Oku Diyen Kitaba, Korkma Diyen Marşa Sahip Bir Ülkenin Sessizliği

Bugün biraz düşünelim: Bir millet ki kutsal kitabının ilk emri “Oku!”; milli marşının ilk kelimesi ise “Korkma!” Bu iki güçlü emir, Türkiye’nin toplumsal ve milli kimliğinin temel taşlarıdır. Ancak günümüz Türkiye’sinde bu emirler, anlamından hızla uzaklaşıyor ve bizler, korkak bir sessizlik içinde yaşar hale geliyoruz.

Kur’an’ın ilk emri olan “Oku!”, sadece harflerle buluşmak değil; hayatı anlamak, sorgulamak, yeniliklere açık olmak demektir. Ama bugün okumak, sorgulamak yerine ezberlemek, diploma için not kovalamaktan ibaret hale geldi. Ünlü bilim insanı Albert Einstein’ın dediği gibi: “Önemli olan soru sormaktan vazgeçmemektir.” Ancak biz soru sormayı bırakıp cevapları ezberleyerek bilgiyi tüketen, sorgulamayan, araştırmayan bireyler haline dönüştük.

Ekonomideki duruma baktığımızda üretimin, yani ekonominin temelinin kaybolduğunu görüyoruz. Üretmek, cesaret ister. Cesaretle sorgulamak, yeniliğe açık olmak gerekir. Fakat Türkiye, son yıllarda üretimi değil, ithalatı tercih etti. Tarım ürünlerinden teknolojiye kadar her şeyi dışarıdan alan, üretemeyen bir toplum olduk. Böyle bir ekonomik bağımlılık ortamında, doğal olarak ekonomik krizlerden, işsizlikten ve enflasyondan korkmaya başladık.

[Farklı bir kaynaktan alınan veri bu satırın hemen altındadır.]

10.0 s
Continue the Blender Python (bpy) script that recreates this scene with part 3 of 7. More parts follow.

Milli şairimiz Mehmet Akif Ersoy, İstiklal Marşı’nda bize ilk sözüyle cesaret vermek istemişti: “Korkma!” Ancak biz, bugün cesareti unutup korkuların esiri haline geldik. İşsiz kalmaktan korkuyoruz, fikirlerimizi açıkça dile getirmekten korkuyoruz, yarınlarımızı düşünmekten bile çekinir olduk. Bertrand Russell’ın dediği gibi: “Korkunun hüküm sürdüğü yerde, ne mutluluk ne de yaratıcılık olur.” Bugün Türkiye’nin yaşadığı tablo tam olarak budur. Gençlerin mutsuzluğu, umutlarını yurtdışında aramaları bu durumun en net göstergesi.

Victor Hugo’nun şu sözünü hatırlamalıyız: “Bir milletin büyüklüğü, kolektif zekâsıyla ölçülür.” Ancak günümüz Türkiye’sinde ortak aklımızı kullanmayı unutmuş gibiyiz. Toplum olarak kutuplaşmalardan, kişisel çıkar hesaplarından ve kısa vadeli çözümlerden öteye geçemiyoruz. Bu durum bizi ekonomik, sosyal ve kültürel olarak daha da zayıflatıyor.

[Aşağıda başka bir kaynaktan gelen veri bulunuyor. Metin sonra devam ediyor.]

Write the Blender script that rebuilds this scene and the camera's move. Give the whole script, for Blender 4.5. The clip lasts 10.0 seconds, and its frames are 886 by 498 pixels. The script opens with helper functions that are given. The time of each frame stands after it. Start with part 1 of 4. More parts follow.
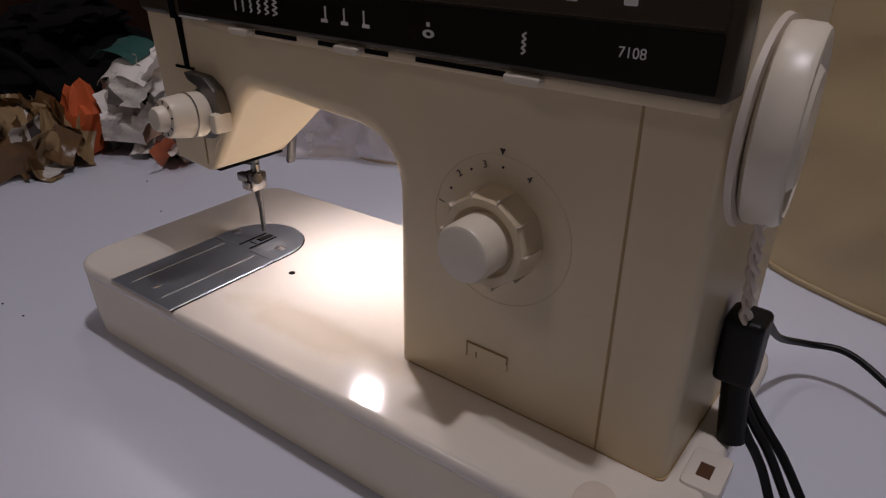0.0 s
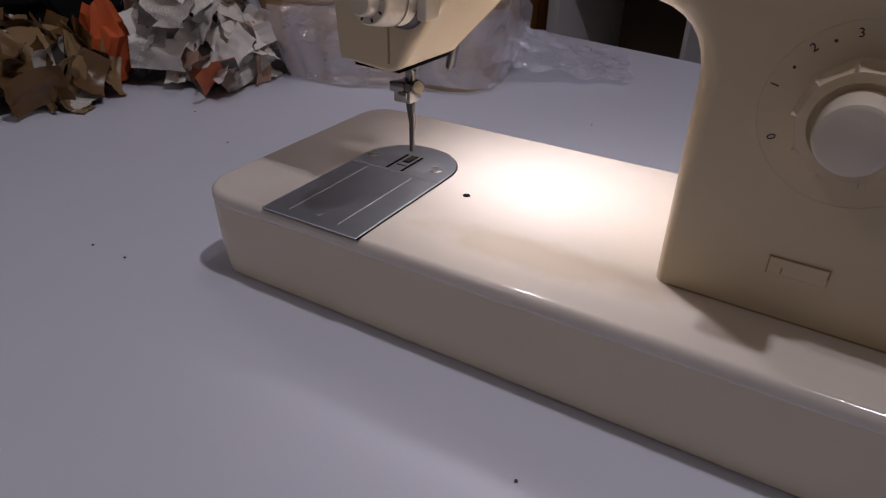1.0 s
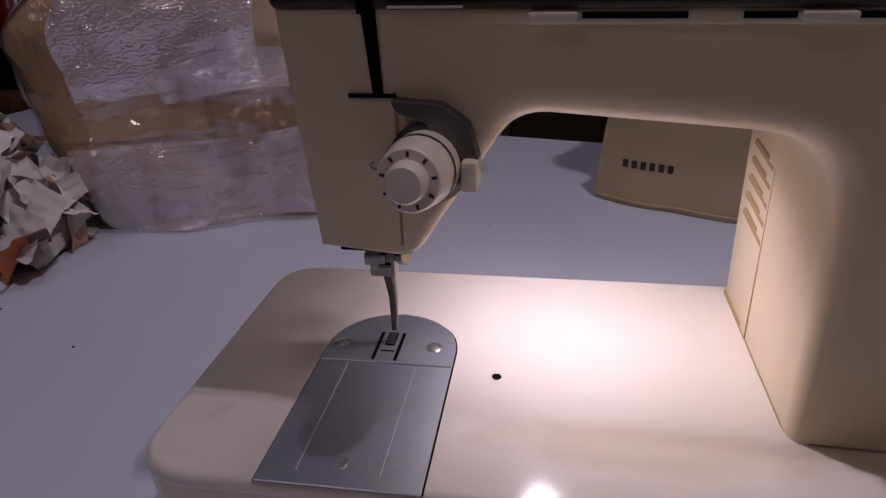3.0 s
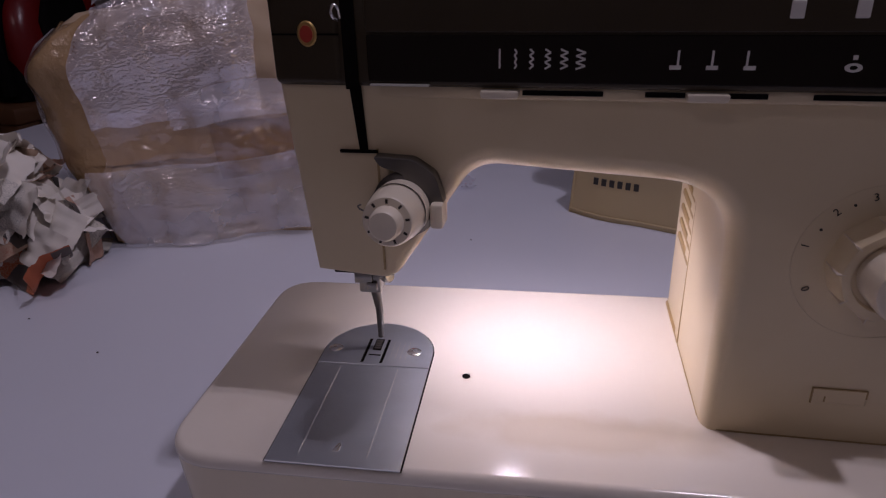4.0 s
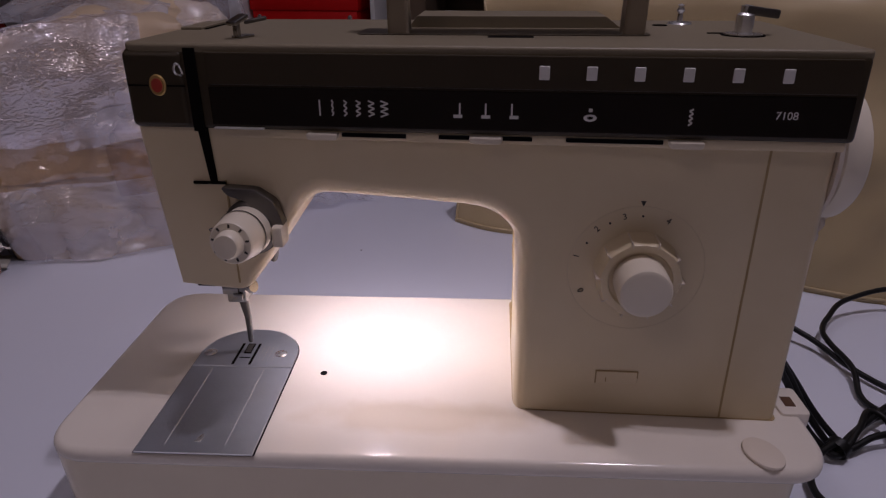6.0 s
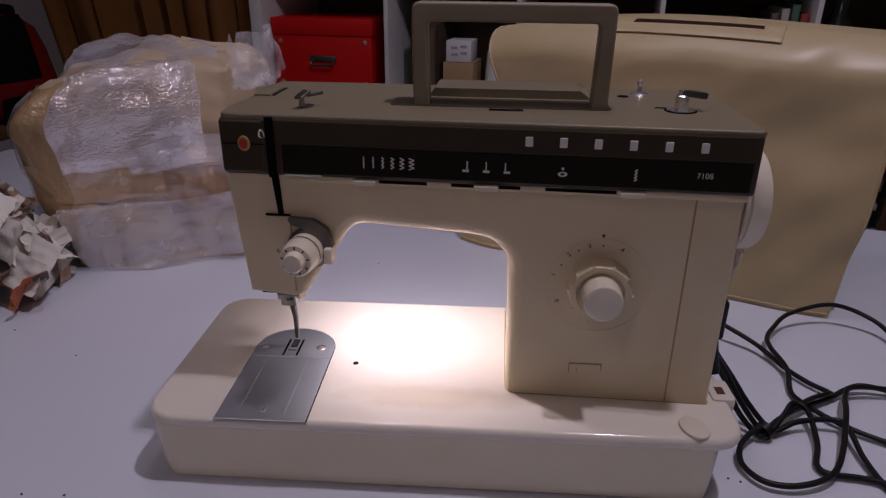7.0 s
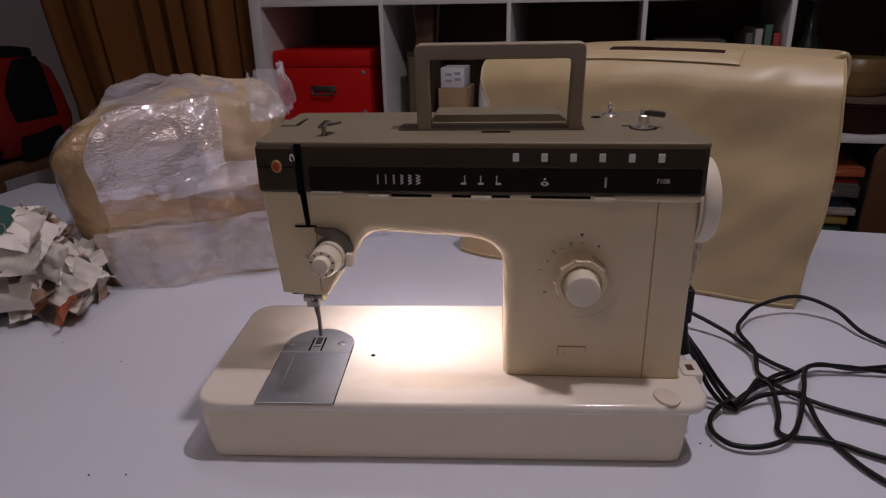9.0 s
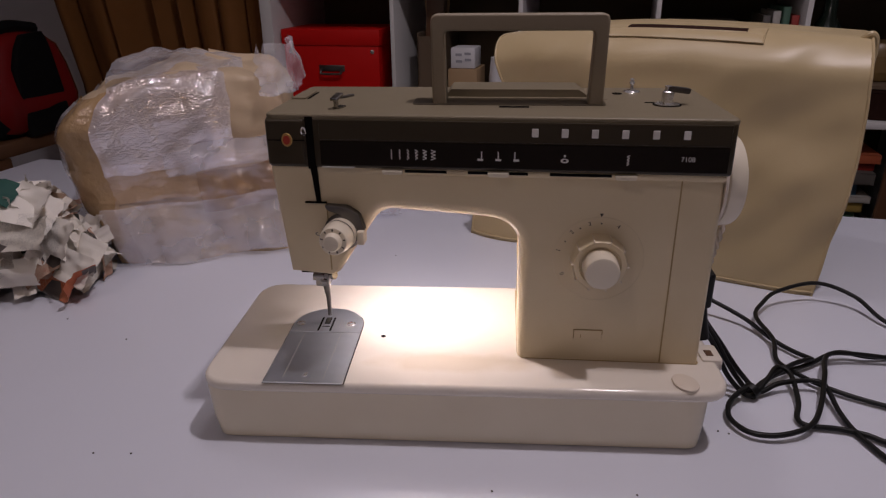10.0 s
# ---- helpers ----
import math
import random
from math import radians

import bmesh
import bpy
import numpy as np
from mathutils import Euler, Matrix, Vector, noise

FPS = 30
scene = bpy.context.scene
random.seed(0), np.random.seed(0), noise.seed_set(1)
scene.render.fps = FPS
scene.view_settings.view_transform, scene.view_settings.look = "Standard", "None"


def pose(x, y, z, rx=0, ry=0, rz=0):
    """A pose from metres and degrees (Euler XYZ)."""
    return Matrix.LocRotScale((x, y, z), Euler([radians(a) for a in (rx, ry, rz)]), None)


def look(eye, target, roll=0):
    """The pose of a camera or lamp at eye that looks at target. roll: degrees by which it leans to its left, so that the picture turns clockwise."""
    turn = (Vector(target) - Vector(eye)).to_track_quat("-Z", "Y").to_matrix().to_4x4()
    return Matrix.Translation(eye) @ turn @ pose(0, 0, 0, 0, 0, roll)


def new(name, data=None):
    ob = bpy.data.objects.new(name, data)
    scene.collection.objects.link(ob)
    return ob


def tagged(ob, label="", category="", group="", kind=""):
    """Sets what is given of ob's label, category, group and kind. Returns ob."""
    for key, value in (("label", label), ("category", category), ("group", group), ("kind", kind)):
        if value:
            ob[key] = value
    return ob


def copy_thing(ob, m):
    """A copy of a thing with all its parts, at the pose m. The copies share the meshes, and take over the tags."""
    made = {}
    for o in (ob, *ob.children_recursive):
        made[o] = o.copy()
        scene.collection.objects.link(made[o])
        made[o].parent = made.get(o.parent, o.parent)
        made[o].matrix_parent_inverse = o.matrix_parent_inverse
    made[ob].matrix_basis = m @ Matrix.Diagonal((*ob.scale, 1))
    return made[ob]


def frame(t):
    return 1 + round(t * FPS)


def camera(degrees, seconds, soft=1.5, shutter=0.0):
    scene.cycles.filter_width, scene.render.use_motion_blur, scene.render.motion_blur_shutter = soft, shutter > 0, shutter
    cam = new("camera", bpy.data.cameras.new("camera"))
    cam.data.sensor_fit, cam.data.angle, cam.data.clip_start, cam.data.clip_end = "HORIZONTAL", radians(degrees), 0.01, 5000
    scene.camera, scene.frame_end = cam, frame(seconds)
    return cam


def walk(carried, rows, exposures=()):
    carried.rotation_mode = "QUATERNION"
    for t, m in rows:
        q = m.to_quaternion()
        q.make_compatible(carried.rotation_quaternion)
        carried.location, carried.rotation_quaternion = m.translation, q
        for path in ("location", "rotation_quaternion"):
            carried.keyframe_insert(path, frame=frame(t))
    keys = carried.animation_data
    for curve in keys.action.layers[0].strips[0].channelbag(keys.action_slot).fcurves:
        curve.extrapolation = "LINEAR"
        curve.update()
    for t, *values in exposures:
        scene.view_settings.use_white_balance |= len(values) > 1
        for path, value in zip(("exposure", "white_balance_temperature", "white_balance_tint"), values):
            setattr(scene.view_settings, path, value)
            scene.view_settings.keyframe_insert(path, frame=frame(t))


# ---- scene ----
cam = camera(67.1, 10.0, soft=1.25)
PATH = [
    (0, (0.443, -0.185, 0.272), (-0.6, 1.275, -0.613), 0.6),
    (0.2, (0.439, -0.202, 0.271), (-0.545, 1.303, -0.604), 0.4),
    (0.5, (0.407, -0.213, 0.249), (-0.544, 1.264, -0.707), -0.8),
    (0.8, (0.336, -0.229, 0.228), (-0.551, 1.277, -0.745), 1.3),
    (1, (0.296, -0.236, 0.227), (-0.564, 1.264, -0.777), 1.8),
    (1.2, (0.257, -0.236, 0.214), (-0.558, 1.29, -0.79), 1.7),
    (1.5, (0.22, -0.233, 0.208), (-0.497, 1.356, -0.773), 0.1),
    (1.7, (0.199, -0.221, 0.197), (-0.457, 1.409, -0.758), -1.5),
    (2, (0.172, -0.201, 0.202), (-0.304, 1.461, -0.804), -0.2),
    (2.2, (0.16, -0.191, 0.198), (-0.231, 1.478, -0.831), 1.3),
    (2.5, (0.148, -0.187, 0.215), (-0.19, 1.537, -0.741), 0.9),
    (2.7, (0.153, -0.189, 0.224), (-0.178, 1.575, -0.658), -0.9),
    (3, (0.149, -0.181, 0.240), (-0.142, 1.62, -0.582), -1.4),
    (3.2, (0.149, -0.187, 0.27), (-0.113, 1.632, -0.519), -1.2),
    (4.3, (0.175, -0.238, 0.273), (-0.116, 1.556, -0.561), -1.9),
    (4.5, (0.179, -0.24, 0.274), (-0.111, 1.55, -0.569), -2.6),
    (5, (0.188, -0.249, 0.289), (-0.076, 1.559, -0.524), -2.4),
    (5.5, (0.204, -0.257, 0.29), (0.043, 1.569, -0.51), -1.6),
    (5.7, (0.215, -0.259, 0.291), (0.112, 1.567, -0.52), -0.7),
    (6.8, (0.23, -0.357, 0.344), (0.136, 1.485, -0.43), 0.5),
    (7, (0.225, -0.375, 0.351), (0.123, 1.465, -0.427), 0.6),
    (7.2, (0.23, -0.389, 0.354), (0.078, 1.457, -0.402), -0.5),
    (7.5, (0.215, -0.404, 0.359), (0.085, 1.452, -0.375), 0.2),
    (7.8, (0.215, -0.42, 0.365), (0.08, 1.416, -0.417), -0.1),
    (8, (0.213, -0.445, 0.362), (0.099, 1.394, -0.415), -0.5),
    (8.2, (0.218, -0.457, 0.359), (0.105, 1.39, -0.398), -1.2),
    (8.5, (0.222, -0.458, 0.365), (0.116, 1.399, -0.368), -1.5),
    (9, (0.226, -0.456, 0.367), (0.125, 1.409, -0.348), -1.2),
    (9.5, (0.224, -0.453, 0.363), (0.122, 1.405, -0.37), -0.9),
    (10, (0.218, -0.443, 0.357), (0.102, 1.404, -0.401), -0.6),
]
walk(cam, [(t, look(e, a, r)) for t, e, a, r in PATH],
     [(0, 0.05, 6100, 19), (0.7, -0.03, 5900, 19), (2, -0.30, 6100, 27), (2.5, -0.38, 5900, 32), (4.5, -0.27, 5800, 34), (5.5, -0.20, 5900, 33), (7.5, 0.2, 5950, 27), (8.5, 0.31, 6220, 24), (10, 0.40, 6350, 24)])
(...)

Artık yapmamız gereken şey çok açık: Cesaretle okumaya, sorgulamaya ve üretmeye dönmeliyiz. Ancak o zaman ekonomik krizleri aşabilir, toplumsal birlikteliği sağlayabilir ve güçlü bir geleceği inşa edebiliriz. Aksi takdirde, “Oku!” ve “Korkma!” diyen bir toplumun korkak sessizliği içinde, tarihin kenarında sessizce unutulup gitmekten kurtulamayacağız.

Sessizliği kırmak, cesaretle üretmek ve sorgulamak zamanı çoktan geldi. Şimdi adım atmazsak, ne zaman?